Street photography has become a very popular subject in today’s photographic community, whether shot with a DSLR or a smartphone. On Instagram, street photography is the second most searched photography category after travel photography. And it could easily be argued that much of the travel photography being done in recent years is in fact just street photography shot by tourists. Today, everyone is a photographer, and whether you are shooting in your own hometown or halfway around the world, you are, at least in my mind, a street photographer!
What is street photography? I define it as photography done in the streets, avenues, lanes, and urban environments of cities of all sizes and shapes. It is observations of life on the street: people, abstracts, still lifes, motion-filled subjects, color. Most street photography compositions include people, whether posed or candid, someone the photographer met or saw passing by, or figures that appear small and distant in the overall composition. Architecture is another common thread in street photography, featuring lines, patterns, and the dramatic play of light and shadow. Street photography can also be abstract: a crushed bottle cap lying in a crosswalk, or the car scrapes left behind on the concrete walls that line the narrow entrances of public parking garages. While people are certainly not a requirement in street photography, most compositions do convey the evidence of human interaction, such as a half-eaten sandwich sitting on a restaurant counter in low-angled sidelight against a backdrop of blurred yellow cabs seen through the restaurant’s window.

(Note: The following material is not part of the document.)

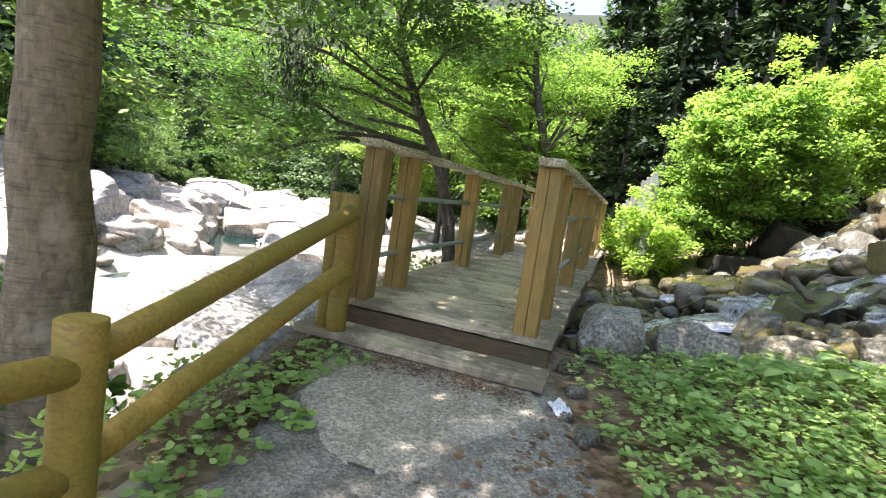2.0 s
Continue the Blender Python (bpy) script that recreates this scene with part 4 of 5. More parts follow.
def tree(name, label, trunk_pts, trunk_r, limbs, leaf_size, leaves_per, bark, leaf, seed, twigs=7, spray=0.55, flat=0.72, bark_label="", twig_len=(0.7, 1.5)):
    """A broadleaf tree. limbs: (height fraction on the trunk, end point, sag). Twigs with level leaf sprays grow from each limb."""
    rng = random.Random(seed)
    nrg = np.random.default_rng(seed)
    t = thing(name, label, "tree", Matrix.Translation((0, 0, 0)))
    trunk_pts = [Vector(p) for p in trunk_pts]
    fine, radii = [], []
    m = 26
    for i in range(m):
        f = i / (m - 1) * (len(trunk_pts) - 1)
        k = min(int(f), len(trunk_pts) - 2)
        fine.append(trunk_pts[k].lerp(trunk_pts[k + 1], f - k) + Vector((rng.uniform(-0.2, 0.2), rng.uniform(-0.2, 0.2), 0)) * trunk_r * 0.5)
        flare = 1 + 0.55 * max(0, 1 - i / 3.0) ** 2
        radii.append(trunk_r * flare * (1 - 0.55 * i / (m - 1)))
    child("trunk", tube_mesh("trunk", fine, radii, bark, 20, True, 0.05, seed), t, None, bark_label)
    small, cents = [], []
    weights = []
    for frac, end, sag, *more in limbs:
        a = fine[int(frac * (m - 1))]
        r0 = radii[int(frac * (m - 1))] * 0.45
        pts = bend(a, end, sag, rng, 10) if isinstance(end, tuple) else along([a] + end, 10)
        child("limb", tube_mesh("limb", pts, [r0 * (1 - 0.8 * i / 9) for i in range(10)], bark, 10, True, 0.04, seed), t)
        for k in range(twigs):
            f = 0.25 + 0.75 * (k + rng.random()) / twigs
            i = min(8, int(f * 9))
            b0 = pts[i].lerp(pts[i + 1], f * 9 - i)
            az = rng.uniform(0, 6.2832)
            ln = rng.uniform(*twig_len)
            b1 = b0 + Vector((math.cos(az) * ln, math.sin(az) * ln, rng.uniform(-0.12, 0.5) * ln))
            tw = bend(b0, b1, 0.08, rng, 5)
            rb = max(0.008, r0 * (1 - 0.8 * f) * 0.45)
            small.append((tw, [rb * (1 - 0.85 * j / 4) for j in range(5)]))
            for q in (0.45, 0.75, 1.0):
                c = b0.lerp(b1, q)
                for s in range(2):
                    o = Vector((rng.gauss(0, spray * 0.55), rng.gauss(0, spray * 0.55), rng.gauss(0, 0.10)))
                    if in_sun_gap(c + o):
                        continue
                    small.append(([c, c + o * 0.5, c + o], [0.006, 0.004, 0.002]))
                    cents.append(c + o)
                    weights.append(more[0] if more else 1.0)
    tagged(child("branchwork", join_tubes("branchwork", small, bark, 5), t), kind="stuff")
    cents = np.array([tuple(c) for c in cents], dtype=np.float32)
    wsum = np.array(weights) / sum(weights)
    pick = nrg.choice(len(cents), leaves_per, p=wsum)
    rad = np.sqrt(nrg.uniform(0, 1, leaves_per)) * spray * nrg.uniform(0.6, 1.1, leaves_per)
    az = nrg.uniform(0, 6.2832, leaves_per)
    pos = cents[pick] + np.stack([np.cos(az) * rad, np.sin(az) * rad, nrg.normal(0, 0.05, leaves_per) - 0.14 * (rad / spray) ** 2], 1)
    child("crown", leaf_mesh("crown", pos, nrg.uniform(0.65, 1.25, leaves_per) * leaf_size, leaf, nrg, flat, 0.6, sides=8 if name == "cherry_tree" else 4), t)
    return t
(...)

I am often asked what kind of photographer I am: nature, industrial, abstract? Fashion, nude, or fine art? Corporate or advertising? Truthfully, I have been all of those at one time or another, but at a recent photo conference where I presented, I was told (not asked) at least a dozen times that I am a street photographer. And it’s true that I have been a street photographer off and on for twenty-five years, traveling to cities worldwide and accumulating more than three million frequent flyer miles along the way.
One thing I have learned about street photography, especially in these past five years of shooting in cities all over the world, is that much of its photographic gold remains hidden from a lot of photographers. I have met many amateur photographers over the years, most of whom live near or in cities large and small. They usually tell me how much they love shooting nature, and that they dash off to the countryside, beach, or mountains whenever they have free time to shoot. When I ask why they don’t just shoot in the city where they live, or in other cities that are not familiar to them, I’m almost always met with something like, “Other than a possible city skyline during the ‘blue hour,’ what else is there to shoot?”
Throughout the pages of this book, you will find ample proof that cities of all sizes are treasure troves of photographic gold. A walk or slow drive down any street, lane, alley, or dirt road will reveal a visual feast, from people and architecture to abstract subjects that, once discovered, will broaden your creative vision. It is in the cities that skyscrapers sit next to buildings of much smaller height, and the hustle and bustle of organized chaos offers up a constantly changing buffet of photographic potential. No other genre offers as many opportunities to capture what Henri CartierBresson called the decisive moment.
In this book you’ll find more than one hundred mini tutorials for street photography, each sharing the story behind an image, covering a vast array of subject matter that is certain to appeal to every reader (even nature photographers!). In each mini diary (as I like to call them) I describe my thought process and why this scene caught my attention, along with considerations such as the arrangement of the composition, the psychology of the colors, and the visual weight of the image. Each tutorial concludes with the camera, lens, aperture, shutter speed, ISO, and white balance (WB) used.
Whether you have just picked up an interest in street photography or you have been on the street for several years, this book will help you gain a better understanding of both exposure and composition. You might also find it beneficial to refer to my previous books, such as Understanding Exposure, Understanding Shutter Speed, Learning to See Creatively, and Understanding Composition, for more in-depth explanations. Understanding Exposure, now in its fourth edition, would be a useful companion to these mini tutorials, as it helps readers understand the difference between a correct exposure and a creatively correct exposure, offering in-depth explanations of, for example, a “Who cares?” aperture versus a “storytelling” aperture. If you are a smartphone user, you are probably familiar with the creative exposure limitations of your smartphone; this book will serve to expand your vision and point of view and help you create far more compelling compositions.
Street photography requires a keen awareness of your surroundings and how people, vehicles, and bicycles interact with light, shadow, architecture, and signage— providing endless opportunities to play with photographic potential and the creative use of shutter speeds, whether through implying motion, freezing action, or the simple act of panning. It allows you to capture the human condition in all of its good, bad, joy-filled, sad, tragic, celebratory beauty. Once you’ve absorbed the mini tutorials in this book, I believe your senses will be awakened to all of the amazing possibilities for image-making on streets the world over.